JL Computer Consultancy
A slightly unusual use of pipeline functions |
July 2006 |
A large part of my job is to find ways to make databases “go faster” without making any significant changes to structure or code. “Significant” is a bit vague, of course, but typically means things like “invisible to the application” as far as the structure is concerned, or “very localized” if code is involved, and always means “minimum risk, minimum side-effects”.
I have come across two examples recently where short data-loading scripts could be modified very locally to reduce the workload resources used – particularly CPU and disk activity, quite dramatically. It isn’t a mechanism that will be universally appropriate – but for the right data pattern it’s certainly worth considering.
The requirement is quite simple. We had data loads where rows belong to ‘groups’, need to be given some form of ‘group id’ as they get into the database. There are many ways to implement this type of requirement, with various costs involved. One option is to load the data, create a summary (or parent) table for the loaded data, then use the summary table to generate a sequence-based id.
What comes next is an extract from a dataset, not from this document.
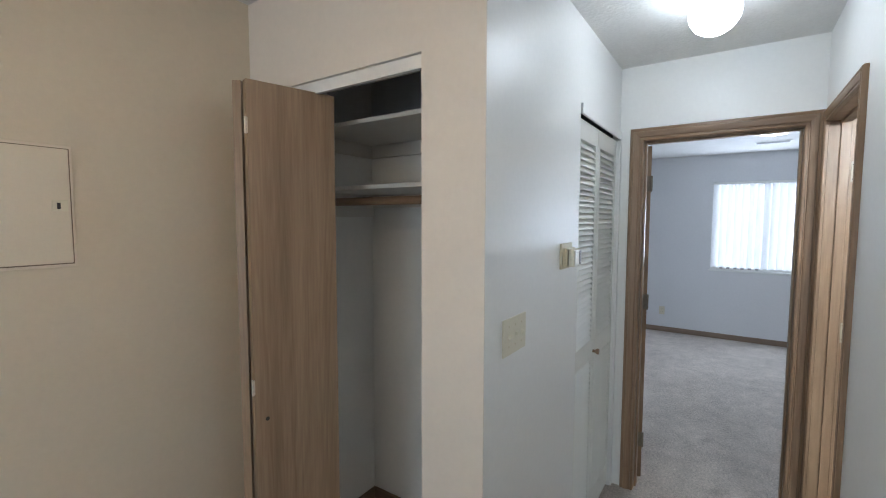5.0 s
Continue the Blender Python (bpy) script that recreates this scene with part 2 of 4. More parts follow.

Another option would be to play around with analytic functions, partitioning on the “group” columns, and using a mechanism to bring in a “group id” on the first row of each “group”.
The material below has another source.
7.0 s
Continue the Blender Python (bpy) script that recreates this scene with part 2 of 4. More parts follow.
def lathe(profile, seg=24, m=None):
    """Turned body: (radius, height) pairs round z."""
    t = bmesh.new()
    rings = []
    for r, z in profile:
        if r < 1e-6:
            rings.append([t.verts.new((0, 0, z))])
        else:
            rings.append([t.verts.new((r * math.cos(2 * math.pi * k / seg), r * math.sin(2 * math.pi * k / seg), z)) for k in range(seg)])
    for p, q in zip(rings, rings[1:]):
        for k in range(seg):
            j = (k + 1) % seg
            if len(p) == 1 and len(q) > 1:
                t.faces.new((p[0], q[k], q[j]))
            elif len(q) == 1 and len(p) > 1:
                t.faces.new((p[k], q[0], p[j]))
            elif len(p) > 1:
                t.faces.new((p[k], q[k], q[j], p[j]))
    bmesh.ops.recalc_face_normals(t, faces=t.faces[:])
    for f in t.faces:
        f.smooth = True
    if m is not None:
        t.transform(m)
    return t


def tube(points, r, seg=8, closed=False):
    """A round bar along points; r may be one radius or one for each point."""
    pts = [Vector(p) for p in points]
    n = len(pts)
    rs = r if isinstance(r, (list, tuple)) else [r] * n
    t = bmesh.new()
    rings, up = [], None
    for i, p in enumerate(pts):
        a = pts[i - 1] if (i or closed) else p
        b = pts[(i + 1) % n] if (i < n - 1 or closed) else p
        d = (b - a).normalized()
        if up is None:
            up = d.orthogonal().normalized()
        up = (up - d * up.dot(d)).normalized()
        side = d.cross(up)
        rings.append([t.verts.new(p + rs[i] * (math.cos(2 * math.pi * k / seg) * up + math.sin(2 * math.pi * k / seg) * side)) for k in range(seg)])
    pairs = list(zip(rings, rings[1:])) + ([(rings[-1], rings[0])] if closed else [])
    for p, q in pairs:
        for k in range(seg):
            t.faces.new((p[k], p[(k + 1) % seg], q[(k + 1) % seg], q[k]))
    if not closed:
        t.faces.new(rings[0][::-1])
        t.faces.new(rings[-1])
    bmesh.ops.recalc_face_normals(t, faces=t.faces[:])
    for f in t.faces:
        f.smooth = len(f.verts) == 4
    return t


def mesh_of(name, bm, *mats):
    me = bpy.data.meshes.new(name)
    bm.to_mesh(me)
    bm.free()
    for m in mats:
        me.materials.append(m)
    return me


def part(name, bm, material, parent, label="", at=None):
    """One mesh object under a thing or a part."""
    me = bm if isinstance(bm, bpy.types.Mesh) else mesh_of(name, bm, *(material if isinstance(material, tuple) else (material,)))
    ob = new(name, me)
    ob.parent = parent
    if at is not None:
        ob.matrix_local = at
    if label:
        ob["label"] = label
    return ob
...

Every option introduces its own drawbacks – the first example above, for example, may require you to do too much work populating and updating real (or perhaps global temporary) tables; the second option may do excessive amounts of sorting as a side effect of using analytic functions if the rows are wide rows.
SO, as an extra weapon in the armoury, here’s a method that uses pipeline functions to minimise the I/O and CPU costs of sorting or using tables. The example is given as a script with in-line comments. The notional task is to add a sequence number to rows, based on grouping values by multiple columns.
rem
rem Script: pipe_sequence.sql
rem Author: Jonathan Lewis
rem Dated: June 2006
rem Purpose: Getting a sequence number onto grouped data.
rem
rem Last tested
rem 10.2.0.1
rem 9.2.0.6
rem Not tested
rem 10.1.0.4
rem Not relevant
rem 8.1.7.4
rem
rem Notes:
rem There are various ways you might group data, and then
rem add a sequence number (or other unique identifier) to
rem rows that belong to the same group.
rem
rem This case was based on a 'store card' number used to group
rem together purchases that occured within a short time period
rem of each other. (The real system defined as visit as all
rem purchases within 10 minutes of each other - which required
rem playing games with rounding on a time interval).
rem
rem Other options
rem use of analytic functions
rem creating global temporary tables
rem calling functions that return either nextval or currval
rem
rem Enhancements:
rem Change the function to use pl/sql array fetches (bulk collect)
rem
drop table t1;
drop sequence s1;
drop type jpl_table_type;
drop type jpl_scalar_type;
rem
rem We will be collating rows with the same value for columns
rem group_1 and group_2, and giving them a single sequence value
rem
create sequence s1;
create table t1 as
select
rownum id,
mod(rownum-1,10) group_1,
lpad(mod(rownum-1,10),10,'0') group_2,
trunc((rownum-1)/10) data1,
rpad('x',100) padding
from
all_Objects
where
rownum <= 100
;
rem
rem A pipeline function needs an array type as its return,
rem a corresponding scalar type for each row created
rem
create type jpl_scalar_type as object(
group_1 number,
group_2 varchar2(10),
seq_id number
);
/
create type jpl_table_type as table of jpl_scalar_type;
/
rem
rem We select distinct the columns that are the identifying
rem columns – by hiding this query in a pipeline function we
rem a) can use the nextval construct
rem b) avoid creating an intermediate table
rem c) minimise the width of the row being sorted
rem
create or replace function pipe_fun
return jpl_table_type
pipelined
as
begin
for r in (
select group_1, group_2, s1.nextval seq_id
from (
select distinct group_1, group_2
from t1
order by group_1, group_2
)
)
loop
pipe row (jpl_scalar_type( r.group_1, r.group_2, r.seq_id));
end loop;
return;
end;
.
/
rem
rem To demonstrate how to use the mechanism we join the
rem the pipeline function to the base table on the grouping
rem columns – which allows us to append the sequence value
rem to the end of the row in (apparently) one step
rem
break on seq_id skip 1
column padding noprint
select
/*+ ordered use_hash (t) */
v.seq_id,
t.group_1,
t.group_2,
t.id,
t.data1,
t.padding
from
table(pipe_fun) v,
t1 t
where
t.group_1 = v.group_1
and t.group_2 = v.group_2
order by
v.seq_id, t.group_1, t.group_2, t.id
;
rem
rem Note – there is an “implementation detail” in 9i
rem which means you hit three rows in the dictionary
rem cache every time you fetch a row from the pipeline
rem function. This is a concurrency threat that has been
rem eliminated in 10g.
rem